Sue Hein, the daughter of John Williams, who founded the University of Arkansas’ architecture program in 1946, donated her family home to the university’s School of Architecture and Design.
The $750,000 home at 140 N. Sang Ave. is listed on the National Register of Historic Places and is one of three Fayetteville homes on the list that were designed by Williams. The donation is part of the university’s Campaign Arkansas fundraising project that raised approximately $1.45 billion.
The School of Architecture and Design will celebrate its 75th anniversary this year. Williams, who died in 2008, was the sole professor of architecture classes from 1946 to 1950 and helped the architecture program become a department and later a school.

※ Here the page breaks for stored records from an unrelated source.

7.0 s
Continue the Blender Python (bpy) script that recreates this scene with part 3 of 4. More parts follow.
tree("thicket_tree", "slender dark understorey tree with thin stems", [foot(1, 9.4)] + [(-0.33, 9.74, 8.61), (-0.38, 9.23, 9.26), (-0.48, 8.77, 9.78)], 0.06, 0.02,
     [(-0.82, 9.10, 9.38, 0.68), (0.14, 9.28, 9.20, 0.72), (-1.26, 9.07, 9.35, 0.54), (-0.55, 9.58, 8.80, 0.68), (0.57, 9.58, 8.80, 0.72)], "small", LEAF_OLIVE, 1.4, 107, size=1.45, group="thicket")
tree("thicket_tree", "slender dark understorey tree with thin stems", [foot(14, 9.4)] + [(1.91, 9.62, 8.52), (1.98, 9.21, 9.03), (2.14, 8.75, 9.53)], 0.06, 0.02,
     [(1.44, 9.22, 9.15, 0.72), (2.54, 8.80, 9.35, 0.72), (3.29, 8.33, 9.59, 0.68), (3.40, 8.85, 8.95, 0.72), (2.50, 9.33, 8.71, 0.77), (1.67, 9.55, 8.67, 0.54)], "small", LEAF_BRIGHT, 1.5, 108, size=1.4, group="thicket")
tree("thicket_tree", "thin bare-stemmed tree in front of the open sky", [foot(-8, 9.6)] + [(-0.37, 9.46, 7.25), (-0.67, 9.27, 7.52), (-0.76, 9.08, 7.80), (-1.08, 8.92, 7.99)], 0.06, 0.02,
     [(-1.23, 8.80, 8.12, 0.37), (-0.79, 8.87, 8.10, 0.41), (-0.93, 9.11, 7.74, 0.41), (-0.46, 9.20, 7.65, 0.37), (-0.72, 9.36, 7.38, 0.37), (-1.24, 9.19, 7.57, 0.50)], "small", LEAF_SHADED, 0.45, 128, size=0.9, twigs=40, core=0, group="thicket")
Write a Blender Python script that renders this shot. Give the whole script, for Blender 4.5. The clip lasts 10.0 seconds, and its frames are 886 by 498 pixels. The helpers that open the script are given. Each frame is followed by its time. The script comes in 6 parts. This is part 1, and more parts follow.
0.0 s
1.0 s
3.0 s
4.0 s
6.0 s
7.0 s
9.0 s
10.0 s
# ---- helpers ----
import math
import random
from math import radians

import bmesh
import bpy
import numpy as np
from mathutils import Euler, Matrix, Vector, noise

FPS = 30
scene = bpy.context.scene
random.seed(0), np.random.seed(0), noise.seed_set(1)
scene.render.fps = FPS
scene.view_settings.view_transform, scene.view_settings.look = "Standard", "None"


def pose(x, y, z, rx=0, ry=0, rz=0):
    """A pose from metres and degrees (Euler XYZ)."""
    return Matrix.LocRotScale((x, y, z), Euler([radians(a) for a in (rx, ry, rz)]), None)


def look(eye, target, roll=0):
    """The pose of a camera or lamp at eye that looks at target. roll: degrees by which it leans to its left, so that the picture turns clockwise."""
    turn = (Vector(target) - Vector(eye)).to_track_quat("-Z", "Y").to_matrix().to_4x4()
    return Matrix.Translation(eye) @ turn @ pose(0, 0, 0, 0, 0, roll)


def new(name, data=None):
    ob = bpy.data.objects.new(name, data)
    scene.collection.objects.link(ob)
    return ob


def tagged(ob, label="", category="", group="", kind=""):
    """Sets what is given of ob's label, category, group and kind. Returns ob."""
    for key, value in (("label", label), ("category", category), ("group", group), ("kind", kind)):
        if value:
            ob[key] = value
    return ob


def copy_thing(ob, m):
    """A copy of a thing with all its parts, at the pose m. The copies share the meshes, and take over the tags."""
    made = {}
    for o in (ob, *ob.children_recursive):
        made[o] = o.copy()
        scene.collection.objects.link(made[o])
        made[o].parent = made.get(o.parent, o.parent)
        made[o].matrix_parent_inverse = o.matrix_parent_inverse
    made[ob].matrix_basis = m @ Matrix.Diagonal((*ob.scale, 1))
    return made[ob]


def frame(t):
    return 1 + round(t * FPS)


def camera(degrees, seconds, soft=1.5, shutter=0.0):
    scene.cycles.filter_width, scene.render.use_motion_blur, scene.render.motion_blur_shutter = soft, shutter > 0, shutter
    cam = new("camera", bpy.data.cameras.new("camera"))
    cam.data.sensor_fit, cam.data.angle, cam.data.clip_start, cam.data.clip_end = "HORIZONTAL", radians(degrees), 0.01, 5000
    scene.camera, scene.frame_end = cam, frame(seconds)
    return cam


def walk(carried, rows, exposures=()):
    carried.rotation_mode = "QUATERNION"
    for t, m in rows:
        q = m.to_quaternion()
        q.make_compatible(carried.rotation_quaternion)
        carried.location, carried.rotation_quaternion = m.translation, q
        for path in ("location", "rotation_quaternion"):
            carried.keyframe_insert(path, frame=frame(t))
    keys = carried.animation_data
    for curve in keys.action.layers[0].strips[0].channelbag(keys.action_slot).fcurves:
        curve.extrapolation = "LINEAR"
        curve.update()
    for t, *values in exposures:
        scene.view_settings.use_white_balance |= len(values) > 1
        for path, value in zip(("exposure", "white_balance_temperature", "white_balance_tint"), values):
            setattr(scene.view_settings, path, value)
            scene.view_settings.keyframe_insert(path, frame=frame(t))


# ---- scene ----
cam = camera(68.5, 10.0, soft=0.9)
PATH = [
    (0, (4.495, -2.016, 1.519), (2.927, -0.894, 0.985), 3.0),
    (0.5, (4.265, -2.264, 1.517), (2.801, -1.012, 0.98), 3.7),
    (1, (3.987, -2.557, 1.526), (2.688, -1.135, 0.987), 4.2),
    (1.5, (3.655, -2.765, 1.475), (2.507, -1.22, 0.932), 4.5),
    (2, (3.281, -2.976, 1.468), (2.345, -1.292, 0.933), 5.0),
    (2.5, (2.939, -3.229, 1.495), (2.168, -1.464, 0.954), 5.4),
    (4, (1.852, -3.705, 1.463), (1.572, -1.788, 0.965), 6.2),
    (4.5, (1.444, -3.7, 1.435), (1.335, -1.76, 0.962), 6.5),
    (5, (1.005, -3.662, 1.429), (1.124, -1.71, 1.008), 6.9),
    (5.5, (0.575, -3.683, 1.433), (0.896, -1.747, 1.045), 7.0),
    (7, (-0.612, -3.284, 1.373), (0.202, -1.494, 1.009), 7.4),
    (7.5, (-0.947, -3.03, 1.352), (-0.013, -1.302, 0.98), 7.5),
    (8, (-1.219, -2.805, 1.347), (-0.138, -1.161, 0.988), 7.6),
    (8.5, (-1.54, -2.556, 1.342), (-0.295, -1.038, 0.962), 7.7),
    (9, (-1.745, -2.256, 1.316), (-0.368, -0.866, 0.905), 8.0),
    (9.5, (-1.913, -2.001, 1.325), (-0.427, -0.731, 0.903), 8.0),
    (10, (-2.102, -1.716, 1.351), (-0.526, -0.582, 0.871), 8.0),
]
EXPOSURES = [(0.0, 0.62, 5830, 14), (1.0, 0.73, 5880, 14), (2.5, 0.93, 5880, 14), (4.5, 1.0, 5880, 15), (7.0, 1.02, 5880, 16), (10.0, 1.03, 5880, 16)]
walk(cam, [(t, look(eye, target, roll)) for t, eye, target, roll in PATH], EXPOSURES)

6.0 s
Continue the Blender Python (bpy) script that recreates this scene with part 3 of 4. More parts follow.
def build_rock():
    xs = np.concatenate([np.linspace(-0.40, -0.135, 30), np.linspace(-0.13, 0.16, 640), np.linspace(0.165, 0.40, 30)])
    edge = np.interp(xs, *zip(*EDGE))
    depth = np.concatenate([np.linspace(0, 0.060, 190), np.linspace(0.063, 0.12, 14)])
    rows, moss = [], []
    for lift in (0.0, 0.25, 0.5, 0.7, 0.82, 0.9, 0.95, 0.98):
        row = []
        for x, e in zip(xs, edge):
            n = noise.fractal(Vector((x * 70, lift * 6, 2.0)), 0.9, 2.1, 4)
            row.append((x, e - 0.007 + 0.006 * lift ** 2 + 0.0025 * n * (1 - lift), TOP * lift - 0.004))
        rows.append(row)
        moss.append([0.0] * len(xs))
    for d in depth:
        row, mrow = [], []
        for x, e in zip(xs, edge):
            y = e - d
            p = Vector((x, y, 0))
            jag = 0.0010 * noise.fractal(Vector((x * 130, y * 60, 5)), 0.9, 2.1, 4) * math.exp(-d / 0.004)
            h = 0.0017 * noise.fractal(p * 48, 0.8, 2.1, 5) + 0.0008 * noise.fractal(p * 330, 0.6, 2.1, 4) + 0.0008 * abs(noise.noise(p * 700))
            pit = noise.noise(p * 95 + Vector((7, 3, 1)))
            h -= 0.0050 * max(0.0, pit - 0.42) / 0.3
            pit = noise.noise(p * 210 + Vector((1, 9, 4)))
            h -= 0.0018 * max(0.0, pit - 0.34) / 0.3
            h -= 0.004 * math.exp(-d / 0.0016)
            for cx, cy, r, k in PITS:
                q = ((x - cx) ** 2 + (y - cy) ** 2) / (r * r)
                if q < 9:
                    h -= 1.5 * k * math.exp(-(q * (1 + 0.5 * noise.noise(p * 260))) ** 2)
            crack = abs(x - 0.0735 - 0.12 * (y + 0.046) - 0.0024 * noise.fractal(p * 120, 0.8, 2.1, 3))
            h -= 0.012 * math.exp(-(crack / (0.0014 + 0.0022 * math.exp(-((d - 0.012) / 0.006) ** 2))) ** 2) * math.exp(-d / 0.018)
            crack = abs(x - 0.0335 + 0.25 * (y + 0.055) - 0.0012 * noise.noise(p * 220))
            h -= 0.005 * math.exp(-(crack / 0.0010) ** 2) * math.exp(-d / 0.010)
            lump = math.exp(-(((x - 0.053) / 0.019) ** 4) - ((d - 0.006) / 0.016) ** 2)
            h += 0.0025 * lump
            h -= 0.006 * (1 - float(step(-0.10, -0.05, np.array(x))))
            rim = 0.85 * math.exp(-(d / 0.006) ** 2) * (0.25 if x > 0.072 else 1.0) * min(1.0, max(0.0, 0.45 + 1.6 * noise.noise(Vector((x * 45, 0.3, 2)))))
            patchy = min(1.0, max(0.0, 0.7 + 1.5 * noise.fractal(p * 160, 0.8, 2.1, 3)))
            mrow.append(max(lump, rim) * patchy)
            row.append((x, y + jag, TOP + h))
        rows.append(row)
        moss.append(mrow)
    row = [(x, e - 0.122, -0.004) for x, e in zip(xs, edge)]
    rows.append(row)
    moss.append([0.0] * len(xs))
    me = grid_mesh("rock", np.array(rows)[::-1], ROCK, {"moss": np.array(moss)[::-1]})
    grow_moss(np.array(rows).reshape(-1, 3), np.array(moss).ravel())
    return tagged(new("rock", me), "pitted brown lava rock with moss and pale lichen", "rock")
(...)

“John G. Williams was a gifted architect and educator, and the University of Arkansas and the state of Arkansas have been the beneficiaries of his talent, vision and ambition,” said Peter MacKeith, dean of the school. “As we enter the 75th year of architecture and design programs at the university, it is clear that the school’s history and legacy is rooted in professor Williams’ vision. Sue’s gift of her family home, of the Williams house, to the school is both symbolic and tangible, simultaneously emblematic of our founding and a material construction of continuing value to our future. Sue’s gift is, in a word, exceptional … as she is, as her father was. On behalf of the school, I am deeply grateful to Sue Hein.”
Hein earned two bachelor’s degree and a master’s degree in music from the University of Arkansas. She now lives in New York City.
Hein was born in 1950, the same year the first students graduated from the department of architecture. Famed architect Fay Jones was a member of that first group of graduates.
“I want my father’s legacy to be recognized in this house that he designed, built and lived in,” Hein said. “It signifies a full circle — the way he built the architecture program at the University of Arkansas and this house and how this physical gift of a built house is being given to the school. It’s beautiful symmetry. Poetic is the best word to describe this donation, and it represents my recognition of my father’s legacy and my history with the university.”